== Instructions for the task ==
Find the string "Blender" in the entries and copy each line that has it.

== Records shown ==
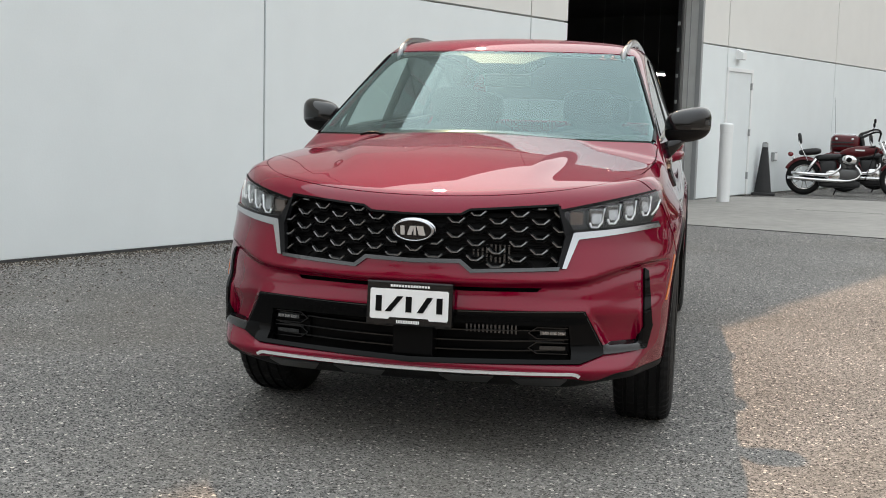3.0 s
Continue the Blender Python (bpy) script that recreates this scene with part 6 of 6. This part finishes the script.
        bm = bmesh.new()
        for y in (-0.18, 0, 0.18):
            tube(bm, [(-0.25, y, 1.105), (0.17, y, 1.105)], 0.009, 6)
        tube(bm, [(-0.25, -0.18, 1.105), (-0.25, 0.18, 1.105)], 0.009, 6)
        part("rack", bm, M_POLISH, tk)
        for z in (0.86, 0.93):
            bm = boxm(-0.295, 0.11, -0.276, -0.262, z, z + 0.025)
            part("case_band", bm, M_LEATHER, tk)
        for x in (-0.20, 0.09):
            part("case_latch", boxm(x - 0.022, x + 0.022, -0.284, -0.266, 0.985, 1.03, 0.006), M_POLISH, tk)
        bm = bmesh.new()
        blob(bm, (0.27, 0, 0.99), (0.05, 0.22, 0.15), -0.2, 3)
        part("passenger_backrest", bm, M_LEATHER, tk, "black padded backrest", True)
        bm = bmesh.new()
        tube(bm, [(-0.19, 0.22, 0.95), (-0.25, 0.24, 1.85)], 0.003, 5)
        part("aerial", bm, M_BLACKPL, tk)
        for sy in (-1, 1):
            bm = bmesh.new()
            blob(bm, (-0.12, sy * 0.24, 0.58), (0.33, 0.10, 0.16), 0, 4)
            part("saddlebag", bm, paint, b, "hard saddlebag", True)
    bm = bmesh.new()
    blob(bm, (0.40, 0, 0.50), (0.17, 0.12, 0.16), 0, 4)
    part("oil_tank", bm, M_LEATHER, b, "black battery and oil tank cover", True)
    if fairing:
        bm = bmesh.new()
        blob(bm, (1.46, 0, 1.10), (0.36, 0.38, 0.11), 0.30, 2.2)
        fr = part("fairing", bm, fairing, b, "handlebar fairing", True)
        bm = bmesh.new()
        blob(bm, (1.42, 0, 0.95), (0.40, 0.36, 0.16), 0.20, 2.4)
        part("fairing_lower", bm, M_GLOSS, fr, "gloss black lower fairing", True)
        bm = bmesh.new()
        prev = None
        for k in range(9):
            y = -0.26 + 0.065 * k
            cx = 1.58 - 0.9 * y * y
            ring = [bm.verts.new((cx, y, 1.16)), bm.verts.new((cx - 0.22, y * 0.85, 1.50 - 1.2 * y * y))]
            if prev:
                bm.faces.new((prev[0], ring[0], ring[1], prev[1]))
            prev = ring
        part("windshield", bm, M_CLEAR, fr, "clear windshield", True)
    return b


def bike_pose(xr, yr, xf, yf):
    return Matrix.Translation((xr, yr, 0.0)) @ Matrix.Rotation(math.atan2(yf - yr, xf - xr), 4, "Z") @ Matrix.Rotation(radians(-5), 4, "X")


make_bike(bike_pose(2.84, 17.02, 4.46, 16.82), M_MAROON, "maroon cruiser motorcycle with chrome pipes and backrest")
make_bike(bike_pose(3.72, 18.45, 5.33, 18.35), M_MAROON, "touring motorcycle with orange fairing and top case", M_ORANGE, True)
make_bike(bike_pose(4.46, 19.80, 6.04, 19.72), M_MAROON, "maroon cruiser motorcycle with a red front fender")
---
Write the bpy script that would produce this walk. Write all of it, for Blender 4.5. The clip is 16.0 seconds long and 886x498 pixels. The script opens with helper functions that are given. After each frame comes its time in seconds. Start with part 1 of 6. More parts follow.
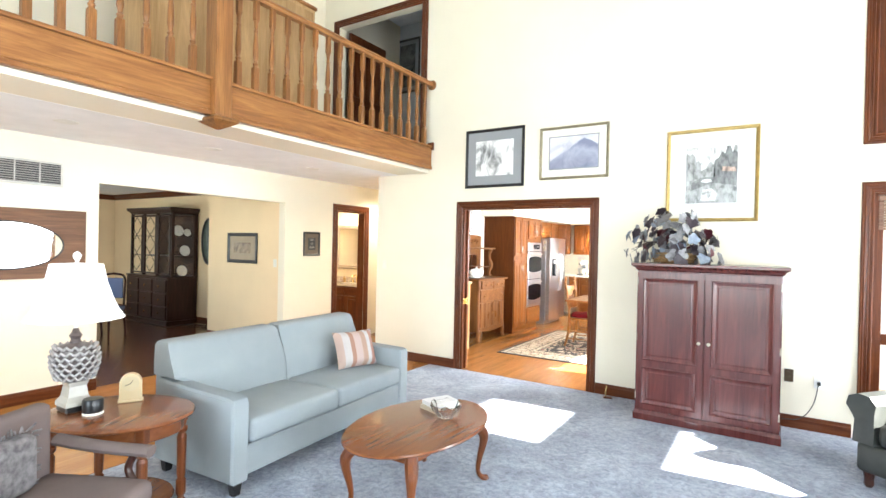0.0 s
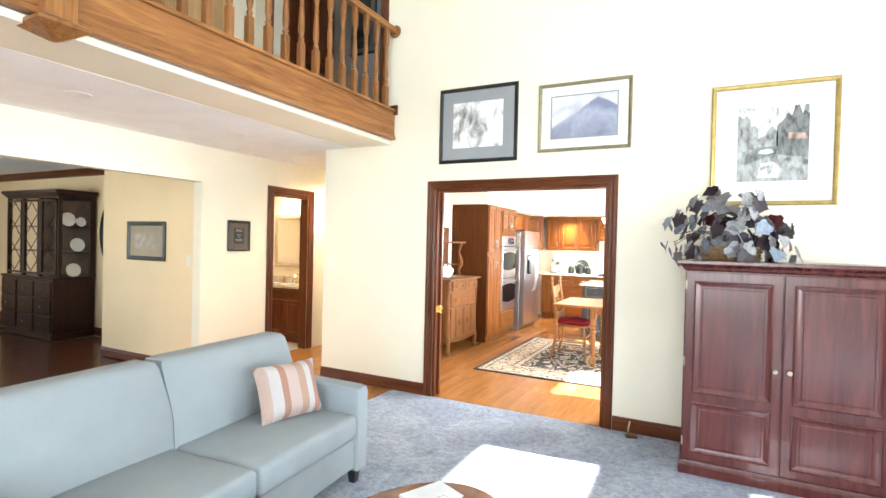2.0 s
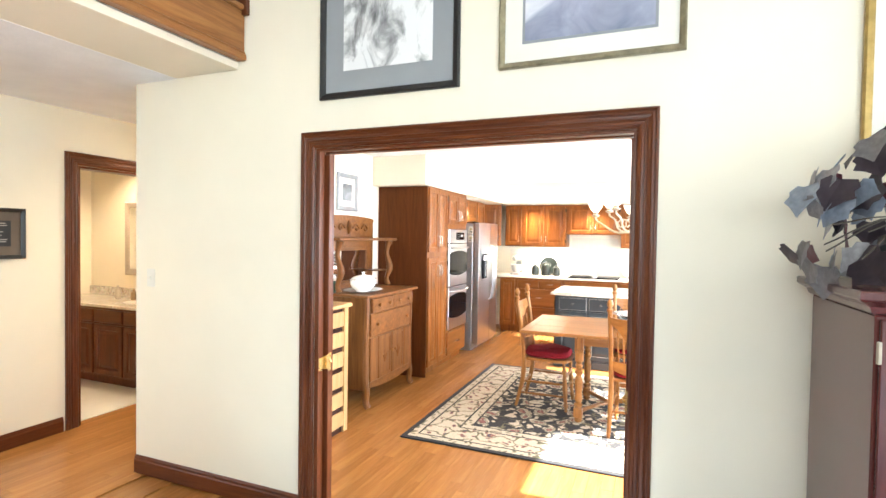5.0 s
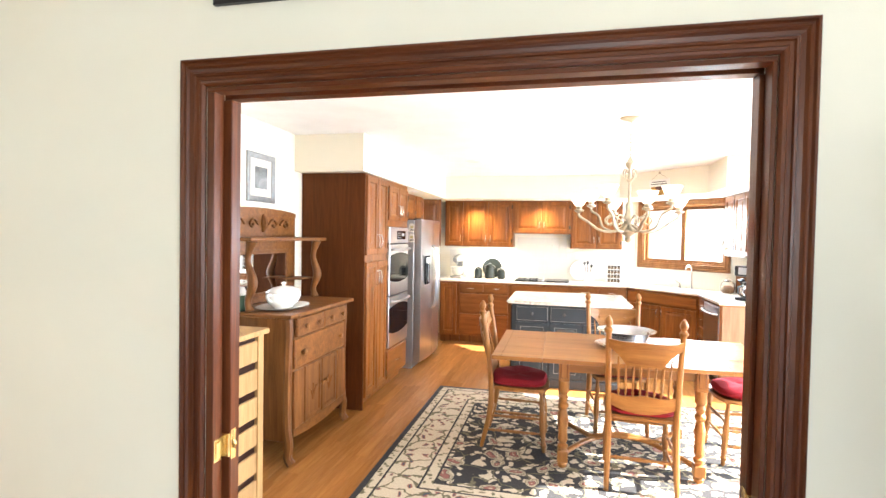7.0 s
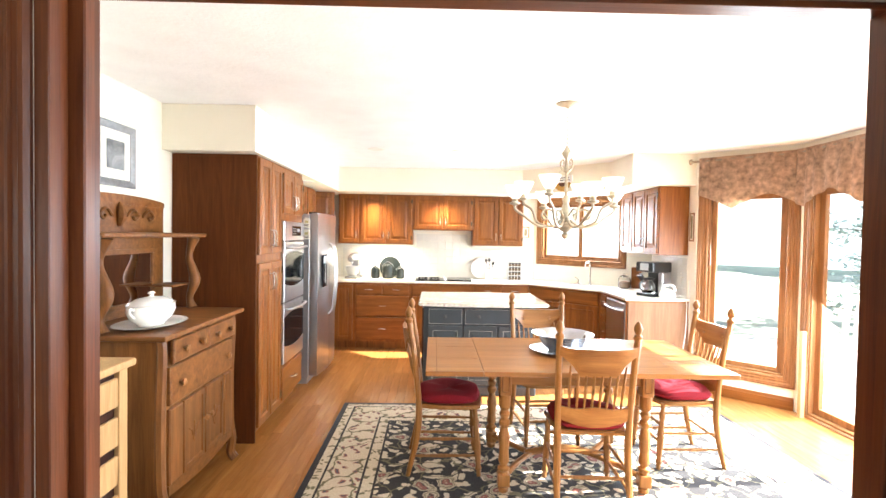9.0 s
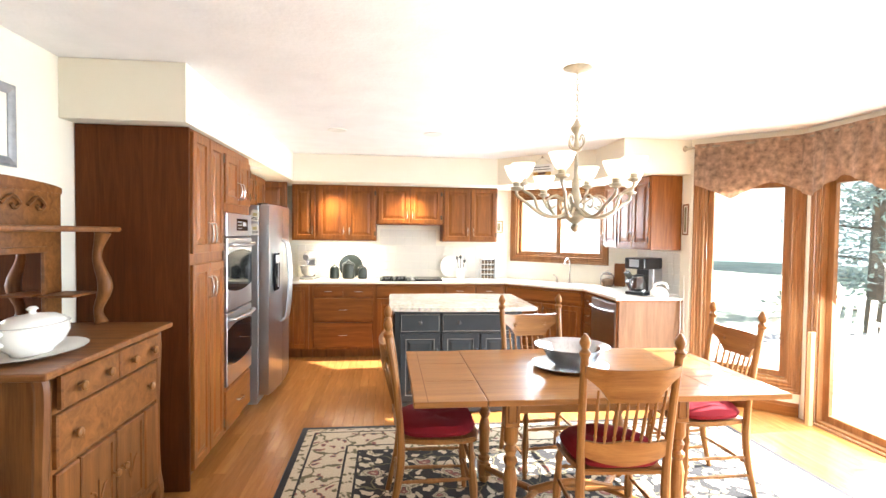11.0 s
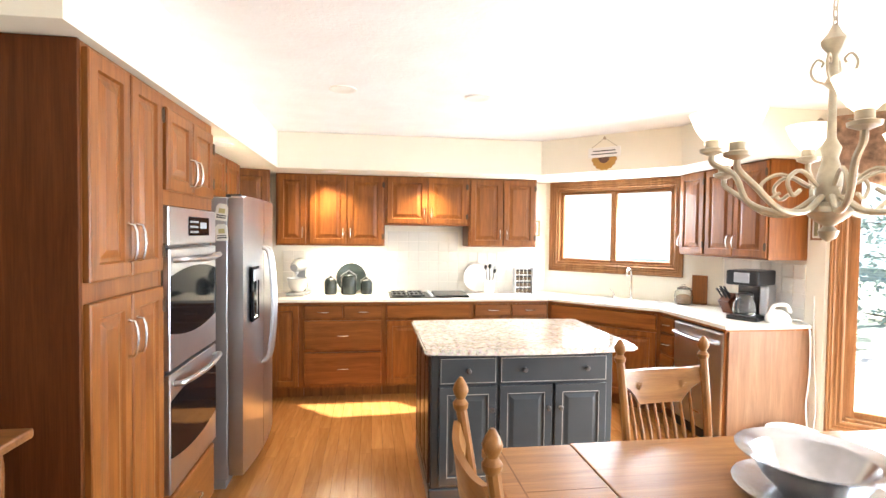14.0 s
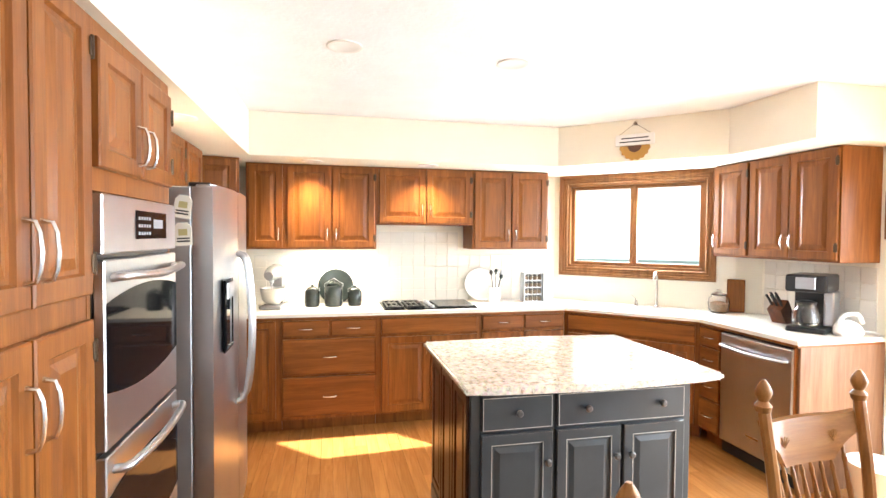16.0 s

== Solution to the problem ==
Continue the Blender Python (bpy) script that recreates this scene with part 6 of 6. This part finishes the script.
Write the bpy script that would produce this walk. Write all of it, for Blender 4.5. The clip is 16.0 seconds long and 886x498 pixels. The script opens with helper functions that are given. After each frame comes its time in seconds. Start with part 1 of 6. More parts follow.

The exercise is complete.